Monday, April 13, 2015

Chapter 12: A Book That Became A Movie


The Book Thief, Markus Zusak

I want to like this book. Really. It's got drama and books, the pages are filled with the complexities of human existence. But ... meh.

*** A VERY IMPORTANT NOTE ***
I'm about to tell you something very important. And I will use a wort, or word.
This gimmick is old. Boring. Redundant. Annoying. It makes me want to punch Death in the grapes.
I have to give Zusak credit for taking on a much-visited topic, Germany during World War II, from a less-used position, that of Death. And the core story arc would be compelling if it were readable. But instead we have a stuttering telling of a young girl in a poor home in Germany. She meets people. She cares for people. She helps hide a Jew in the basement. Everyone calls each other asshole. Everyone has nightmares. Everyone dies.

I'm going to attempt to discuss a few key points in an orderly manner, but having had my brain scrambled by this book, I beg your pardon if it comes out jumbled.
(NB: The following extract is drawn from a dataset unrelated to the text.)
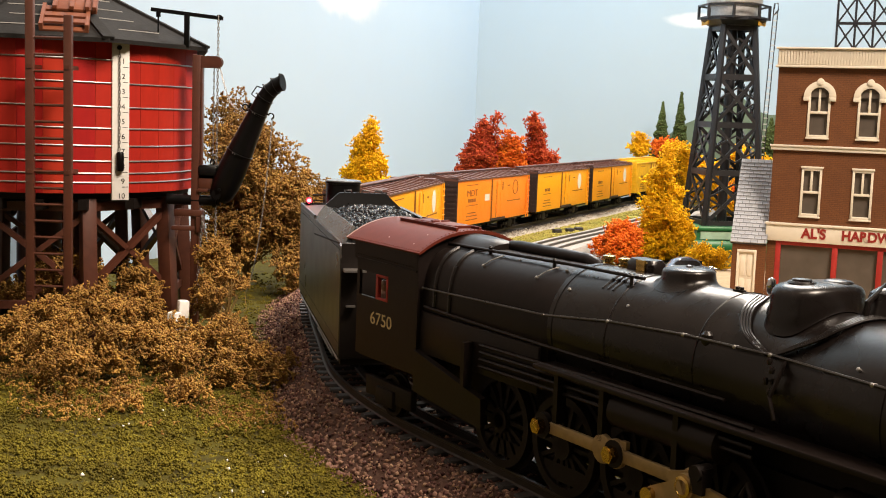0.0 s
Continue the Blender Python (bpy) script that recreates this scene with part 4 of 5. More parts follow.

First, Death as narrator. This isn't a completely novel approach to storytelling (see what I did there?). At first I actually enjoyed reading the buildup of Nazi Germany from a non-human point of view. But, ugh, the gimmick. The flow is disrupted by those stupid boldface interjections of no value. And for a mostly indifferent persona, death sure uses a lot of indicators of extreme emotion. But to what end? To tell us what he's about to tell us.

Second, the book thief. Ok, let's start with the fact that she only technically steals one book in the whole story. One she picks up after someone drops it. Another she rescues from a pile of smoldering ashes. And, after she steals the one book, the owner starts leaving more for her to "steal." So, she doesn't seem very worthy of this title. And as the story progresses, you learn that Death, too, has picked up a book someone left behind. So he's a book thief too! Oh how clever! Not.

Then, the characters are not well developed. Hans has silver eyes. Rosa is a wardrobe of a woman with a cardboard face (whatever the heck that means). Liesel loves papa. Rudy loves Liesel. Max is a Jew. They are flat and they do incredibly foolish things. I think some of these instances, like giving bread to Jews as they are marched to Dachau, are supposed to illustrate the humanity of the main characters, that they really do love and care and pity the victims of the Holocaust. Except that giving them bread is sure to bring more suffering to the people- beatings or worse. So it seems, to me, that these are essentially selfish acts to alleviate some guilt of not acting sooner. It's certainly no black-and-white dilemma, but Death sure thinks it is. Over and over, acts of love bring more misery and death to the objects of that love. Death is kind of an asshole.

The tempo and chronology was the most troublesome for me. There isn't so much a foreshadowing of events as there is a sentence or two telling you something is going to happen. Then Death backs up (sometimes months) and finally brings you back to the original sentence. Again, it's gimmicky and tiresome. After everyone died, I kept reading and they were alive again. It took a big mental shift to figure out where in time I was. And then I leapt forward again. And literally the entire book is like this because the first sentence is that everyone dies. But the story doesn't end there. Oh no! We have to revisit the deaths a few times before Death finally wraps the whole thing up.

My big question about this novel is- what makes it Young Adult? Yes, Liesel is eight years old when it begins, but that doesn't seem quite enough. Teens these days are unlikely to even know a person who remembers WWII, so the specific story doesn't seem all that relatable. The major tensions of the book are not ones that exist in everyday life, at least not in the same way that other YA books I've read do. Maybe it's just another way to keep the realities of WWII Germany in current conversations. If so, it seems to be doing that. My teenage niece loves this book. I doubt she saw Schindler's List or Life Is Beautiful.

Overall, I'm pretty ambivalent about this novel. It didn't give me a case of the Feels. It wasn't new territory or groundbreaking insight. Nor was it really entertaining. But the context for the target audience and for effort alone, I give The Book Thief 2 Marias.